The difference between ordinary and repeated measures ANOVA, is similar to the difference between unpaired and paired t tests. See the advantages of pairing or matching. Since each participant or experiment acts as its own control, repeated measures design can do a better job of separating signal from noise, so this design usually has more power. Some participants may have larger measurements at all time points, and others may have lower measurements at all time points. Repeated measures ANOVA focuses on how much the Y value changes between treatments.
The term repeated measures is used when you give treatments repeatedly to each animal or participant.
The term randomized block is used when you randomly assign treatments within each cluster (block) of matched subjects.
Imagine that you compare three different treatments. In a repeated measures design, you'd recruit say 10 participants (or use ten animals) and measure each of the participants (animals) after each of the treatments. With a randomized block design, you'd recruit ten clusters of four partipants each, matched for age, gender, postal code, etc. (or ten sets of four animals, with the four treated at the same time in adjacent cages...). Another example would be a laboratory experiment is run several times, each time with several treatments (or a control and several treatments) handled in parallel.

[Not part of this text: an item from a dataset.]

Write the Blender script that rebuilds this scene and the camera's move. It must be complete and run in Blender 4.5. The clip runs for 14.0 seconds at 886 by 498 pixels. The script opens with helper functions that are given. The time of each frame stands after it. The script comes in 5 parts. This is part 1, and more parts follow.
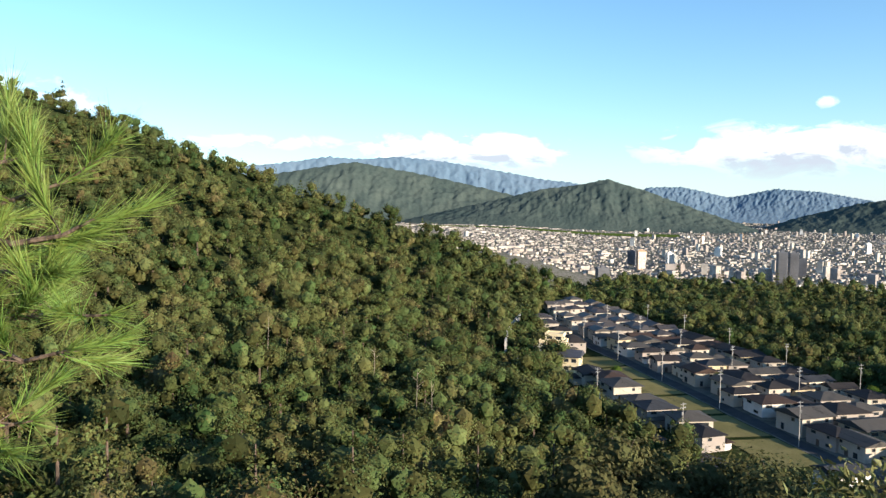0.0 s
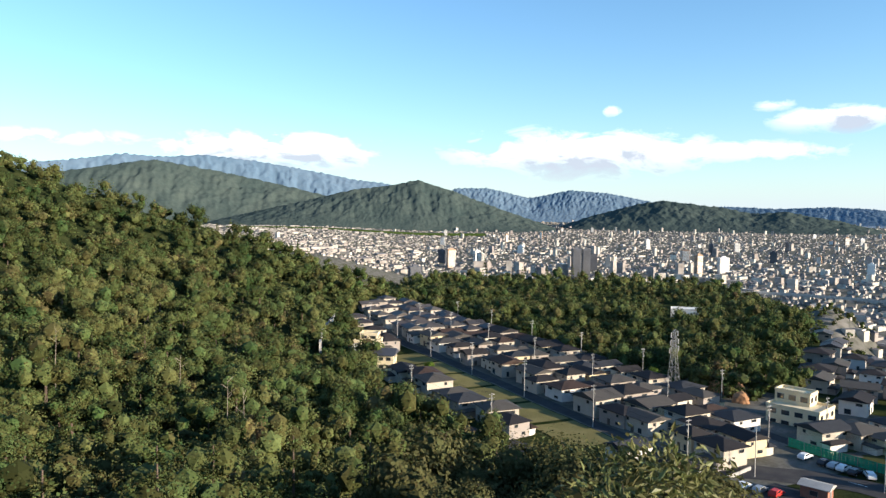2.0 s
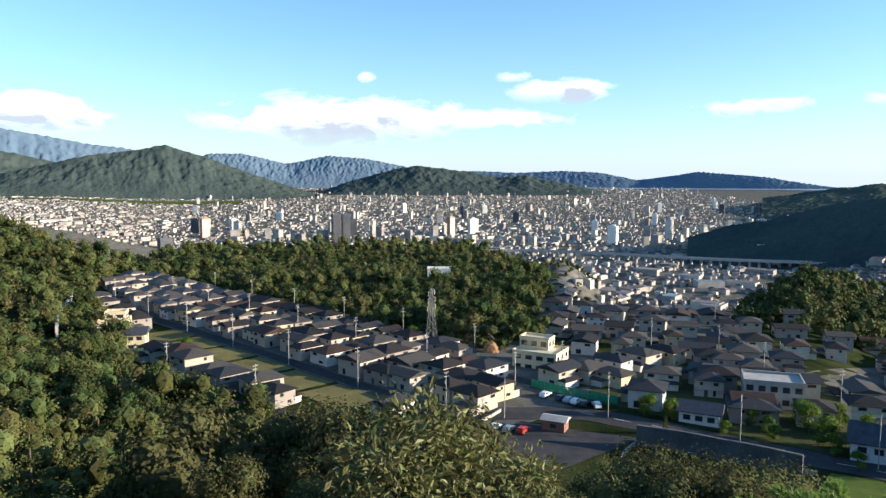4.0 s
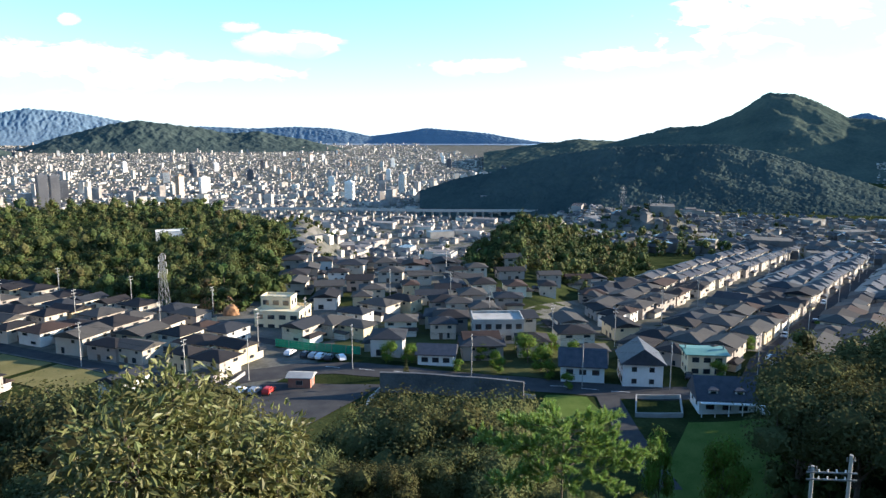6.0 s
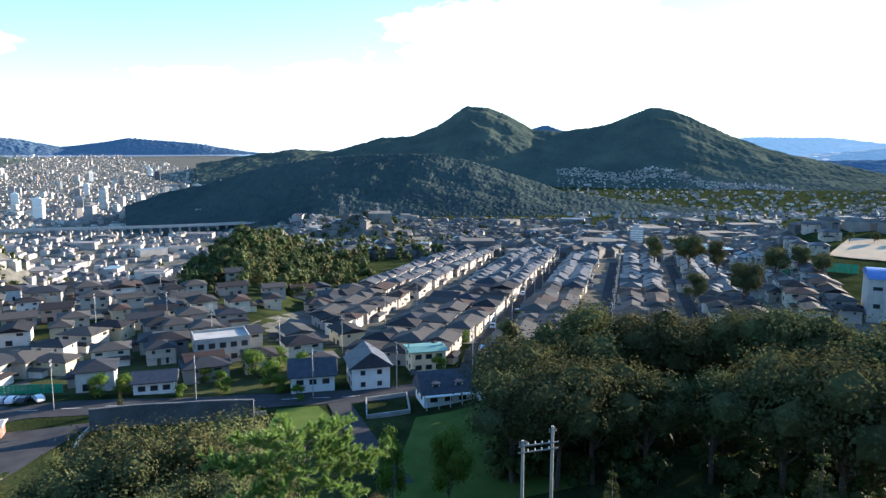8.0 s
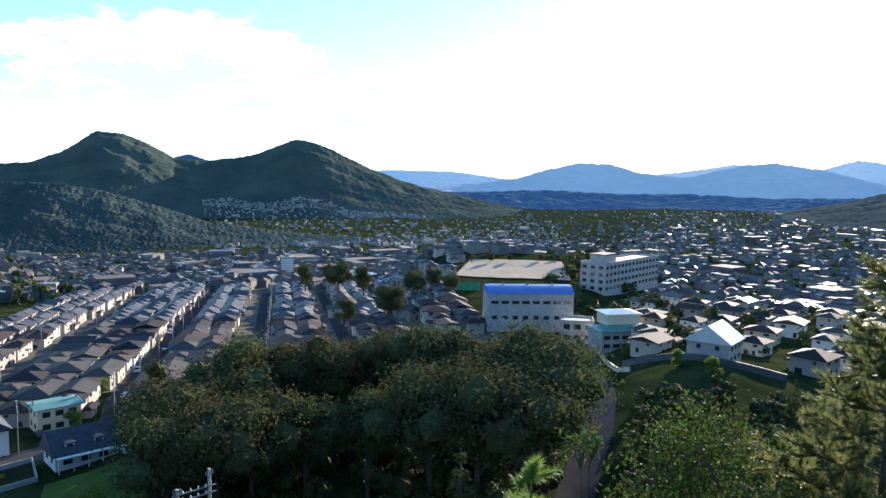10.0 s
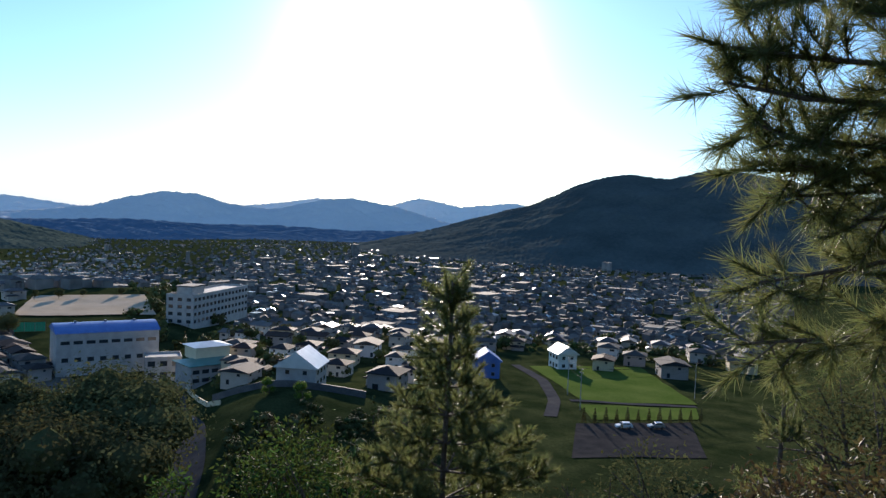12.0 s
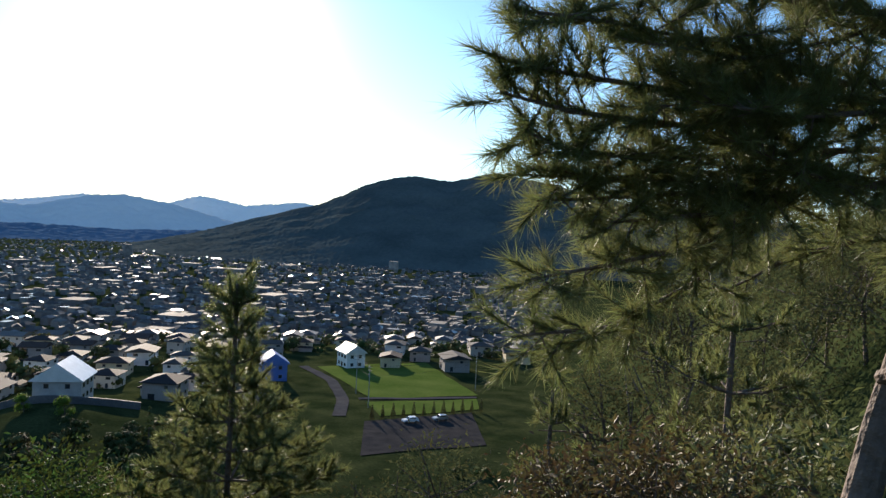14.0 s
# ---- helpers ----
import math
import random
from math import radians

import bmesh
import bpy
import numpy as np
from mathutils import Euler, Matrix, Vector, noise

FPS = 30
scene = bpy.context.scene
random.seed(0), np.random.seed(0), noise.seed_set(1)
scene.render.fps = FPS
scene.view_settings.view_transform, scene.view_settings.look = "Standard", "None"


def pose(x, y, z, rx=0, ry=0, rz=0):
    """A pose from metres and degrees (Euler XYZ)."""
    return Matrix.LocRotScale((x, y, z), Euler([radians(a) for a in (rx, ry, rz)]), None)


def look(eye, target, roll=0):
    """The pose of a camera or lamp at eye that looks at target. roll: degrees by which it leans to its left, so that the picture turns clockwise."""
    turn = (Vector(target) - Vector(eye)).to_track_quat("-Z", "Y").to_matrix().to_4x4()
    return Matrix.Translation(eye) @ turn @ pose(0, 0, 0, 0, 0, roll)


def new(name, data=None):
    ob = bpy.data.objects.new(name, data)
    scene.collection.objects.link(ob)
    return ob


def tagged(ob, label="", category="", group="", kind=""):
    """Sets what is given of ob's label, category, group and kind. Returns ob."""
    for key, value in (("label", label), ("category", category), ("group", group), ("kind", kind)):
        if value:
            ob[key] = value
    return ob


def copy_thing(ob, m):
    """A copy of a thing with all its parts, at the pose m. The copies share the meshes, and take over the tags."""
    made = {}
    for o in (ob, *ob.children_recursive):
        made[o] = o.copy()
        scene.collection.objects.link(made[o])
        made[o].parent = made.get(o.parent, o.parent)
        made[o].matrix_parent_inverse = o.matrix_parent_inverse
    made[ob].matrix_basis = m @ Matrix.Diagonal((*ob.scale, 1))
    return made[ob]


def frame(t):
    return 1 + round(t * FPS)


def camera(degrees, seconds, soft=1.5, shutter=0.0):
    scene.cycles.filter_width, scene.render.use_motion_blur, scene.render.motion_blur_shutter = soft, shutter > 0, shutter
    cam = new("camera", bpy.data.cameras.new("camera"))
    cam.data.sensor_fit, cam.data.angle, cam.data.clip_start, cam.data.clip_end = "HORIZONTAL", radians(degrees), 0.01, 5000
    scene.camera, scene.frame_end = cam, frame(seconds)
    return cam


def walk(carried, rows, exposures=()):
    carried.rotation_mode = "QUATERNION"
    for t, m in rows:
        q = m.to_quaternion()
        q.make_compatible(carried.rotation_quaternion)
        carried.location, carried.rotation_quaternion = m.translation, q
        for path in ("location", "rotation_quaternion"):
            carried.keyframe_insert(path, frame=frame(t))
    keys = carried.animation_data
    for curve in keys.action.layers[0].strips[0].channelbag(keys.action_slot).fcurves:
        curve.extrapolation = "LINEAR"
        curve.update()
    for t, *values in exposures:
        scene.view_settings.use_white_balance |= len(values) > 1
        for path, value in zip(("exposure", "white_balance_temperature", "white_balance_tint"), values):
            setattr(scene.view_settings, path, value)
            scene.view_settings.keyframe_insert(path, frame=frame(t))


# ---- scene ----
EYE = 150.0
cam = camera(62.6, 14.0, soft=1.4)
PATH = [  # seconds, yaw, pitch, roll
    (0.0, 0.04, -3.40, -0.70),
    (0.5, -0.28, -3.30, -0.42),
    (1.0, -2.76, -3.26, -0.76),
    (1.5, -8.48, -3.16, -0.59),
    (2.0, -14.59, -3.21, -0.63),
    (2.5, -19.20, -3.68, -0.48),
    (3.0, -24.42, -4.21, -0.24),
    (5.5, -47.52, -8.48, -0.18),
    (6.0, -53.82, -9.14, -0.16),
    (6.5, -59.21, -9.34, -0.18),
    (7.0, -64.30, -9.04, -0.07),
    (9.5, -95.36, -6.58, -0.72),
    (10.0, -102.66, -5.67, -0.96),
    (10.5, -110.68, -4.64, -1.43),
    (11.0, -118.90, -3.64, -1.84),
    (11.5, -126.74, -2.81, -2.51),
    (12.0, -134.15, -2.33, -2.45),
    (12.5, -140.68, -2.13, -2.62),
    (13.0, -146.78, -2.07, -2.48),
    (13.5, -149.92, -1.81, -3.00),
    (14.0, -150.71, -1.59, -2.86),
]
walk(cam, [(t, pose(0, 0, EYE, 90 + p, r, y)) for t, y, p, r in PATH],
     exposures=[(0.0, 1.2, 6450, 10), (3.0, 1.15, 6350, 10), (5.5, 1.45, 6200, 10), (7.0, 1.85, 6100, 11), (9.5, 1.85, 5950, 13), (10.5, 1.25, 5950, 15), (11.0, 1.0, 5950, 16), (12.5, 0.78, 6050, 16), (14.0, 0.92, 6250, 14)])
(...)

Any time the participants/animals/experiments are clustered in some way that can make their responses similar, other than the treatments you’re comparing, you need to treat those clusters as randomized blocks. Examples include animals from the same litter, blood samples from the same draw, or mice tested in batches on the same day.
ANOVA works identically for repeated-measures and randomized block experiments, and Prism always uses the term repeated-measures.
One-, two- or three-way ANOVA? Two possible points of confusion:
•A design with three or more measurements of different treatments on the same participant is called repeated measures one-way ANOVA in Prism, because there really is only one factor, treatment as denoted by the data set columns. But you could argue there is a second factor too, subject, because each row represents a different subject (or block). In fact, you'll get the same results if you analyze with two-way ANOVA (without replicates) and one-way repeated measures ANOVA.
•Say you give some participants one treatment, others a different treatment, and others a third treatment. You then measure an outcome for each participant at three time points (before, during and after the. There are two factors: treatment and time. So you need two-way ANOVA, with repeated measures in one factor. Some people mistakenly ignore time and think this is a one-way ANOVA problem, forgetting that time is a factor.